### Short exercise
Retype word for word the first line of the listing and each line after it up to the line with "8, 9), (8, 6, 9)])", with the pictures taken out.

### Collected data
^^^^^^^^
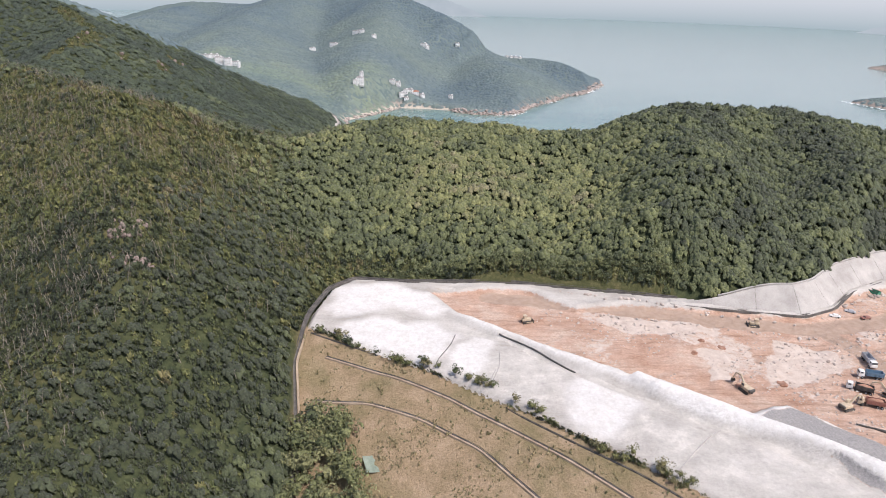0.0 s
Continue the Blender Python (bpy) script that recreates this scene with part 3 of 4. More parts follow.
def dome_kind(r):
    """A low leafy mound."""
    a = np.arange(6) * np.pi / 3
    v = np.r_[[(np.cos(q), np.sin(q), 0.0) for q in a], [(0.66 * np.cos(q + 0.5), 0.66 * np.sin(q + 0.5), 0.7) for q in a[::2]], [(0, 0, 1.0)]] * r.uniform(0.82, 1.18, (10, 1))
    return v, np.array([(0, 1, 6), (1, 2, 7), (2, 3, 7), (3, 4, 8), (4, 5, 8), (5, 0, 6), (1, 7, 6), (3, 8, 7), (5, 6, 8), (6, 7, 9), (7, 8, 9), (8, 6, 9)])


def scatter(name, kinds, x, y, z, width, height, tint, material, smooth=False, lean=1.0):
    """Many plants joined: each at its place, with its size, turn and tone."""
    vs, fs, ts, off = [], [], [], 0
    which = RNG.integers(0, len(kinds), len(x))
    # canopies follow the slope they grow on
    gx = np.clip((ground_of(x + 2, y) - ground_of(x - 2, y)) / 4, -1.1, 1.1)
    gy = np.clip((ground_of(x, y + 2) - ground_of(x, y - 2)) / 4, -1.1, 1.1)
    for k, (kv, kt) in enumerate(kinds):
        s = np.flatnonzero(which == k)
        turn = RNG.uniform(0, 2 * np.pi, len(s))
        cx, sx = np.cos(turn)[:, None], np.sin(turn)[:, None]
        w = width[s][:, None]
        dx, dy = w * (kv[:, 0] * cx - kv[:, 1] * sx), w * (kv[:, 0] * sx + kv[:, 1] * cx)
        rise = lean * (gx[s][:, None] * dx + gy[s][:, None] * dy)
        v = np.stack([x[s][:, None] + dx, y[s][:, None] + dy, z[s][:, None] + height[s][:, None] * kv[:, 2] + rise], -1)
        vs.append(v.reshape(-1, 3))
        fs.append((kt[None] + (off + np.arange(len(s)) * len(kv))[:, None, None]).reshape(-1, 3))
        ts.append(np.repeat(tint[s], len(kv)))
        off += len(s) * len(kv)
    return new(name, mesh_of(name, np.concatenate(vs), np.concatenate(fs), material, smooth, tint=np.concatenate(ts)))


def spread(r0, r1, gap, half=43):
    """Jittered places over a ring sector ahead of the path's start."""
    xs, ys = np.meshgrid(np.arange(-r1, r1, gap), np.arange(0, r1, gap))
    xs, ys = xs + RNG.uniform(-0.5, 0.5, xs.shape) * gap, ys + RNG.uniform(-0.5, 0.5, ys.shape) * gap
    rr, aa = np.hypot(xs, ys), np.abs(np.degrees(np.arctan2(xs, ys)))
    ok = (rr > r0) & (rr < r1) & (aa < half)
    return xs[ok], ys[ok]


def open_ground(x, y):
    """True where plants may stand: off the quarry, the cap slope, roads, beach and sea."""
    ok = (inside(x, y, PLATFORM) < -3.0) & (inside(x, y, CAP) < -2.0) & (land_of(x, y) > 2.5) & (coast_of(x, y) > 3)
    for way, half in ((COAST_ROAD, 4.5), (VALLEY_ROAD, 4.5), (WALL_BASE, 4 + 6.0 * step(x, 105, 140))):
        ok &= along(x, y, way)[0] > half
    return ok & (inside(x, y, CARPARK) < -1) & (along(x, y, BEACH)[0] > 24 - 9 * step(x, 30, 65) - 6 * vnoise(x, y, 20, 9))


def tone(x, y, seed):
    """Patches of like trees, each a little off, with sunlit and shaded slopes painted in."""
    painted_light = 0.30 * step(np.hypot((x - 35) / 1.2, (y - 375) / 1.25) + 25 * vnoise(x, y, 45, 77), 130, 10) - 0.24 * step(x - 0.2 * (y - 300) + 35 * vnoise(x, y, 50, 78), 70, 170) * step(x, 290, 200) * (y < 600)
    painted_light = painted_light - 0.42 * step(-x, 46, 75) * step(y, 330, 250) + 0.65 * step(np.hypot((x + 112) / 0.8, y - 545), 48, 18) + 0.3 * step(np.hypot(x - 185, y - 680), 80, 25)
    painted_light = painted_light - 0.2 * step(-x - 0.9 * (y - 560), 300, 340) * (y < 900)
    painted_light = painted_light - 0.26 * step(-x, 90, 190) * step(y, 380, 460)
    return np.clip(0.43 + painted_light + 0.34 * vnoise(x, y, 38, seed) + 0.25 * vnoise(x, y, 9, seed + 1) + RNG.normal(0, 0.12, len(x)), 0, 1)


COAST_ROAD = [(-158, 935, 0), (-140, 915, 0), (-131, 890, 0), (-131, 860, 0), (-128, 838, 0)]
VALLEY_ROAD = [(-83, 735, 0), (-75, 706, 0), (-68, 688, 0), (-54, 656, 0), (-41, 635, 0), (-29, 627, 0), (-16, 634, 0)]
WALL_BASE = [(100, 266.5, 0), (127, 261.5, 0), (154, 257.5, 0), (170, 265.5, 0), (188, 283.5, 0), (214, 298.5, 0), (250, 313, 0)]

near_kinds = [lobed_kind(RNG, 6, 11, 0.2, 0.34, 0.52, 6, False) for _ in range(12)]
x, y = spread(130, 550, 2.6)
dr = dryness(x, y)
ok = open_ground(x, y) & (RNG.uniform(0, 1, len(x)) > np.maximum(dr * 0.97, 0.55 * step(-x, 44, 66) * step(y, 300, 230))) & ~((inside(x, y, PLATFORM) > -13) & (x > -44) & (x < 52) & (y > 262))
x, y, dr = x[ok], y[ok], dr[ok]
w = np.clip(RNG.lognormal(0.66, 0.34, len(x)), 1.0, 4.0) * (1 - 0.35 * dr) * (1 - 0.28 * step(-x, 45, 70) * step(y, 400, 320))
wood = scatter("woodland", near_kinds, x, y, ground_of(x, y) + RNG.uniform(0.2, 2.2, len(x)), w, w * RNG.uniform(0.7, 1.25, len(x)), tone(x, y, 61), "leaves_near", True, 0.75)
tagged(wood, "dense evergreen woodland canopy covering the slopes", "woodland", kind="stuff")

brush_kinds = [bush_kind(RNG, 27, 0.37) for _ in range(9)]
x, y = spread(130, 560, 1.75)
dr = dryness(x, y)
ok = open_ground(x, y) & (RNG.uniform(0, 1, len(x)) < np.maximum(dr, 0.7 * step(-x, 44, 66) * step(y, 330, 260)) * np.clip(0.95 + 0.5 * vnoise(x, y, 14, 69), 0.5, 1))
x, y = x[ok], y[ok]
knoll = step(np.hypot((x + 150) / 2.2, y - 344), 9, 4)
w = np.clip(RNG.lognormal(0.38, 0.34, len(x)), 0.7, 3.0) * (1 - 0.7 * knoll)
# Tint darkens down the near slope; sunlight round the knoll is painted in.
brush = scatter("scrub", brush_kinds, x, y, ground_of(x, y) - 0.2, w, w * RNG.uniform(0.7, 1.5, len(x)), np.clip(0.47 - 0.30 * step(y, 300, 220) + 0.42 * vnoise(x, y, 22, 66) + 0.4 * knoll + 0.16 * step(np.hypot(x + 135, y - 345), 60, 20) + RNG.normal(0, 0.2, len(x)), 0, 1), "leaves_brush", False)
tagged(brush, "olive and brown scrub over dry grass", "scrub", kind="stuff")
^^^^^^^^
### Written reply
0.0 s
Continue the Blender Python (bpy) script that recreates this scene with part 3 of 4. More parts follow.
def dome_kind(r):
    """A low leafy mound."""
    a = np.arange(6) * np.pi / 3
    v = np.r_[[(np.cos(q), np.sin(q), 0.0) for q in a], [(0.66 * np.cos(q + 0.5), 0.66 * np.sin(q + 0.5), 0.7) for q in a[::2]], [(0, 0, 1.0)]] * r.uniform(0.82, 1.18, (10, 1))
    return v, np.array([(0, 1, 6), (1, 2, 7), (2, 3, 7), (3, 4, 8), (4, 5, 8), (5, 0, 6), (1, 7, 6), (3, 8, 7), (5, 6, 8), (6, 7, 9), (7, 8, 9), (8, 6, 9)])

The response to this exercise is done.